Sunday, May 10, 2026

Seven minutes to midnight

 

 

When at seven minutes to midnight on Friday I received a message full of wrong spellings from an old friend who is a stickler for correct spelling because he knows that I am a stickler for correct spelling, I knew that there was something wrong.

I immediately texted back, "OH NO!!! What shocking news!!! It's just on midnight and my phone makes a noise and then this! I tell Padma tomorrow morning and we come up to see you. Hang in there, mate. This is just so terrible to hear. We all know the old man will come one day, but when it happens, it's too much of a shock. You'll never be forgotten, mate! You lived a good life, and you have many friends."

My friend and I had worked for the ANZ Bank in the 1960s, I for just two years; he for the rest of his working life. If that made him an ordinary man, he was an extra-ordinary man who defied convention in many other ways. In recent years, having both battled with cancer, a strong bond had developed between us and we had been in regular contact.

 

Ready to leave "Riverbend"

 

We "saddled up" very early on Saturday morning for the long trip to Wollongong. For someone who used to relocate from a job in Samoa on a Saturday to start the next one in Malaysia on a Monday morning, to call a 200-km trip 'long' seems silly, but that's what old age does to you.

 

From Batemans Bay (red dot) to Wollongong (grey dot)

 

We popped in at our friends' Chinese restaurant just across from the Bomaderry railway station, where we received a hearty welcome and a light lunch over heavy discussions about the current state of the world.

 

 

Then on we drove for the next hour to arrive at the hospital to find our way to my friend's private room.
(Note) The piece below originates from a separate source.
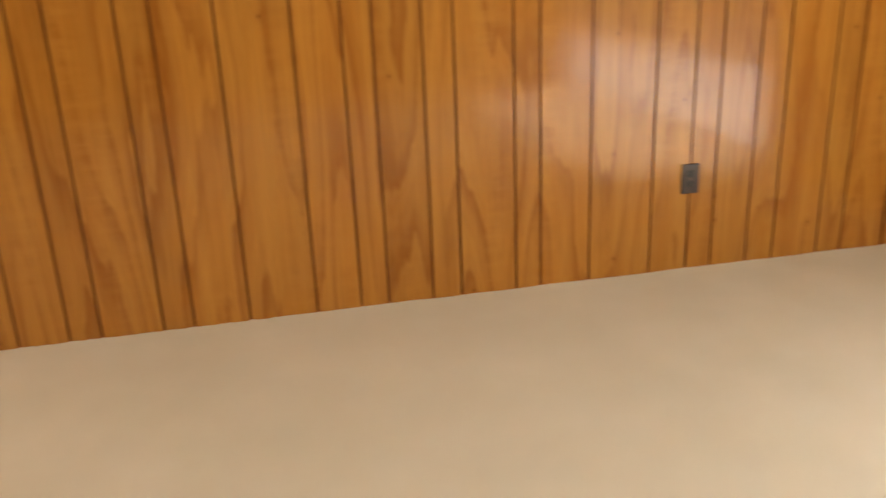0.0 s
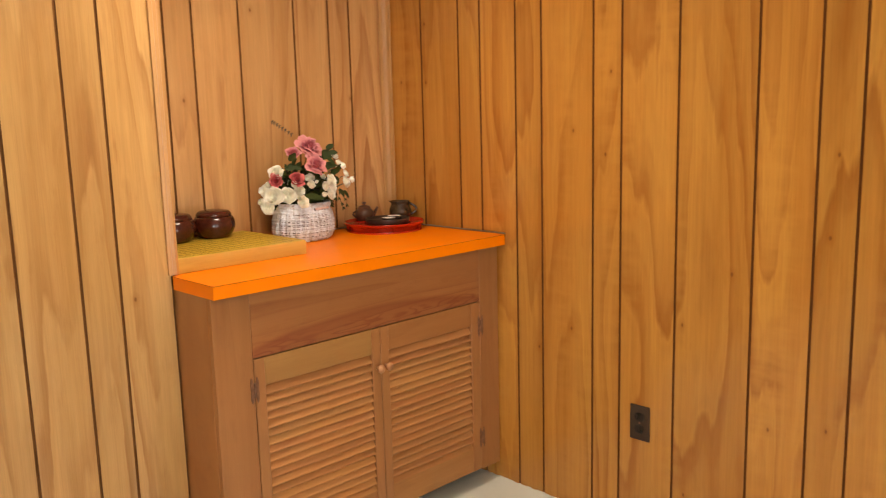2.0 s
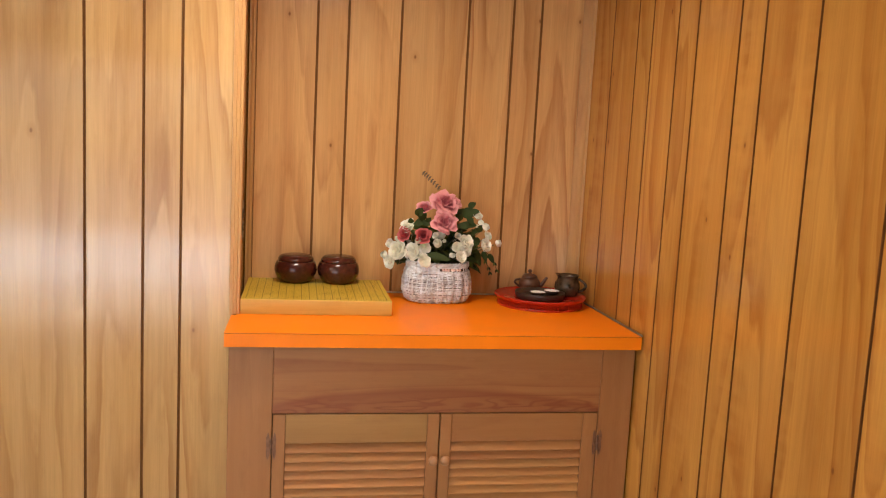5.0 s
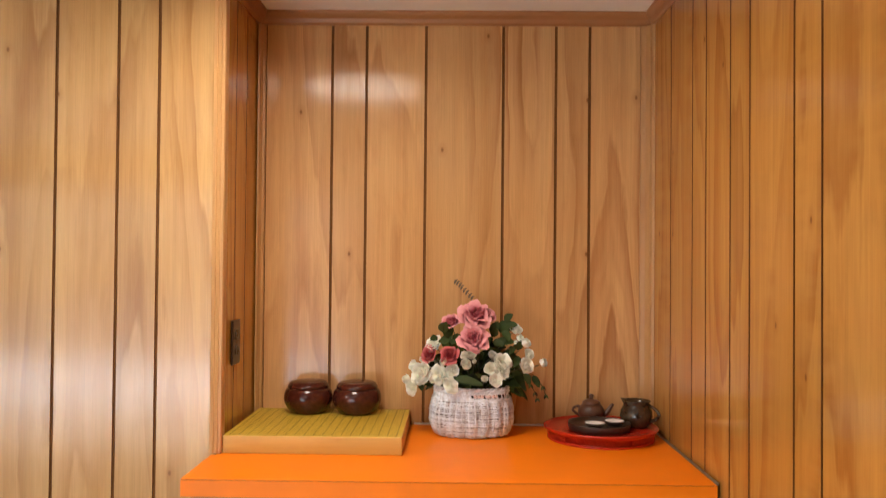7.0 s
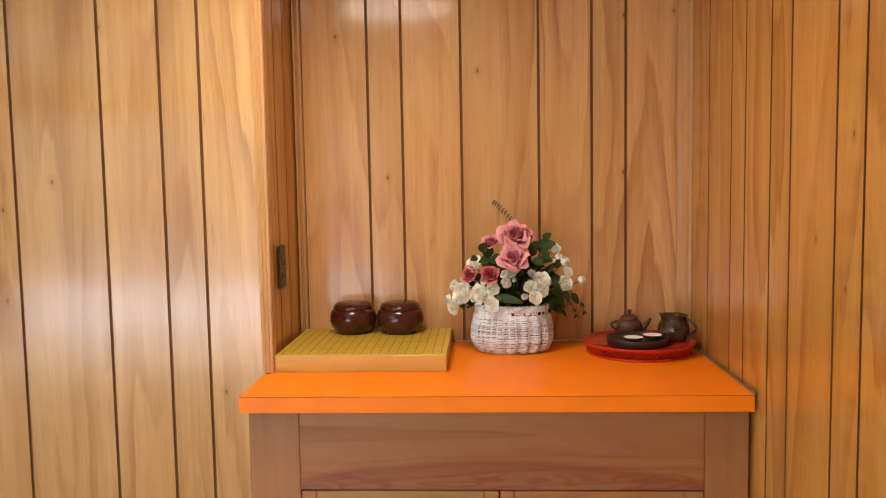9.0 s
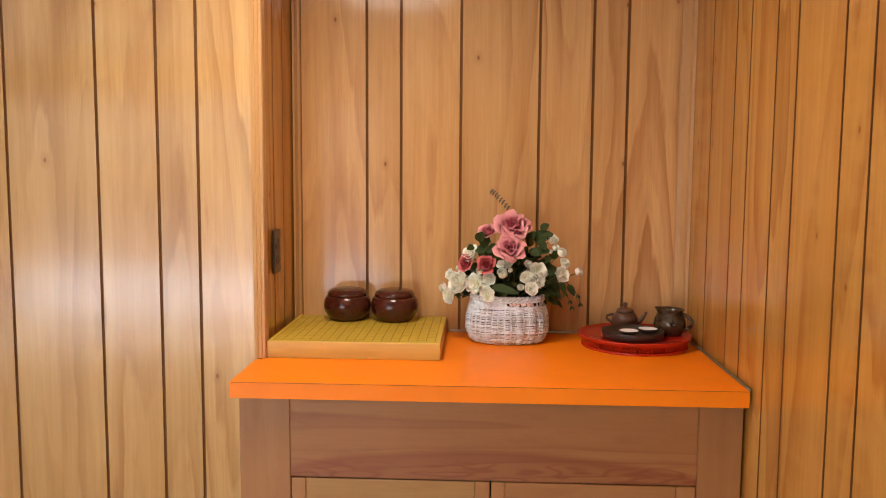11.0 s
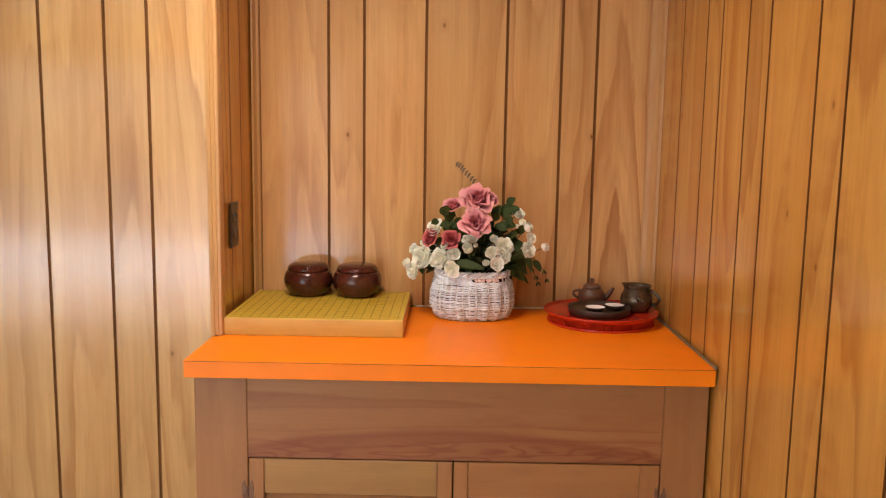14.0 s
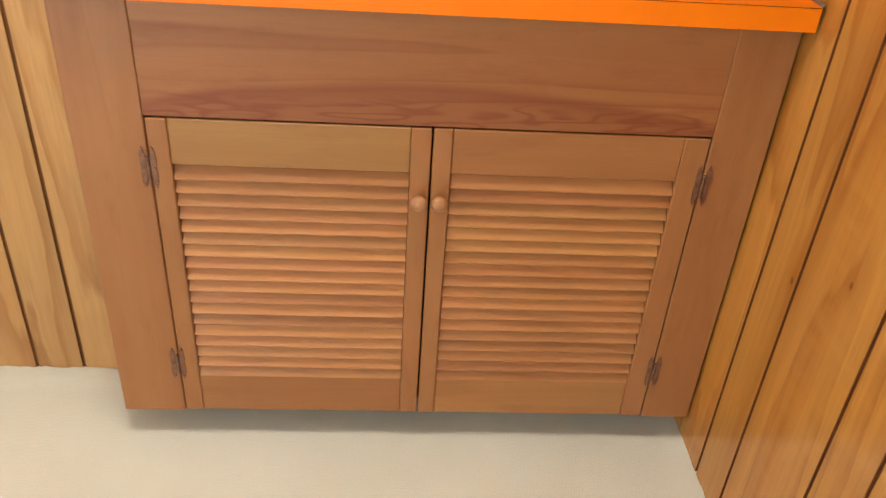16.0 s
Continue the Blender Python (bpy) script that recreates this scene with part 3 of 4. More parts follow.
def ceiling_lamp(x, y, z, wide):
    c = thing("ceiling_lamp", (x, y, z), "one of two unseen round flush lamps with warm white diffusers: ceiling lamp and added fill", "lamp", "ceiling lamps")
    bm = bmesh.new()
    lathe(bm, [(0.205, 0.0), (0.205, -0.012), (0.198, -0.018), (0.180, -0.018), (0.180, 0.0)], 36)
    part("rim", bm, LAMP_RIM, c, smooth=True)
    bm = bmesh.new()
    lathe(bm, [(0.180, -0.010), (0.0, -0.010)], 36)
    part("diffuser", bm, DIFFUSER, c)
    c.scale = (wide / 0.36, wide / 0.36, 1.0)


DIFFUSER = emitter()
# the second fixture is made up to carry the fill lamp
for lx, ly, lz, _, wide in LAMPS:
    ceiling_lamp(lx, ly, lz + 0.025, wide)


# ---- cabinet under the counter ----
FACE, CB, CT = -0.752, 0.065, 0.877


def cabinet():
    c = thing("cabinet", (-0.56, FACE, 0.0), "built-in brown stained wooden cabinet with two closed louvred doors", "cabinet")
    ox, oy = -0.56, FACE

    def bx(name, x0, x1, y0, y1, z0, z1, mat, bevel=0.0015, label="", parent=c):
        cx, cz = (x0 + x1) / 2, (z0 + z1) / 2
        bm = box_bm(x0 - cx, x1 - cx, y0 - oy, y1 - oy, z0 - cz, z1 - cz, bevel=bevel)
        return part(name, bm, mat, parent, label, loc=(cx - (ox if parent is c else 0), 0, cz))

    bx("stile", -1.130, -1.015, FACE, FACE + 0.019, CB, CT, CABINET)
    bx("stile", -0.106, -0.010, FACE, FACE + 0.019, CB, CT, CABINET)
    bx("top_rail", -1.0145, -0.1065, FACE, FACE + 0.019, 0.687, CT, RAIL, label="flat wood rail with flowing reddish grain")
    bx("side_panel", -1.1295, -1.110, FACE + 0.0195, WEST + 0.10, CB, CT, CABINET)
    # solid near-black block stands in for the shaded hollow behind the louvres
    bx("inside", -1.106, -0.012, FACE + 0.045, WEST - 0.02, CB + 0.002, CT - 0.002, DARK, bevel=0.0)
    # unseen plinth, added; its near-black stands in for shade under the cabinet
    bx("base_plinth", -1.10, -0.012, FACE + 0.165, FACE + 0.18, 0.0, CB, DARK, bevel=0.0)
    return c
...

For years we had planned a road trip to Bonegilla where he had done his National Service and, after the former army camp had been turned into a makeshift migrant reception centre, I had spent my first two nights in God's Own Country. My suggestion that I had come to pick him up for our long-planned trip evinced only a tiny smile from him, as he was highly sedated with painkillers. We spent several hours reminiscing and making light of what was a sad situation.

 

Published with the family's permission

 

We left just in time to snatch the very last vacancy at our favourite motel at Figtree, where we were known from many previous visits.

 

www.solomoninn.com.au

 

We were back inside the hospital the following morning, but what a difference one night makes! My friend had deteriorated to the point of no longer recognising me and being even more highly sedated than the day before. Out of respect to him and his family, I took no more photos and I must confess I left in tears. Perhaps the doctors' prognosis was right. Perhaps it is only seven minutes to midnight for my old friend.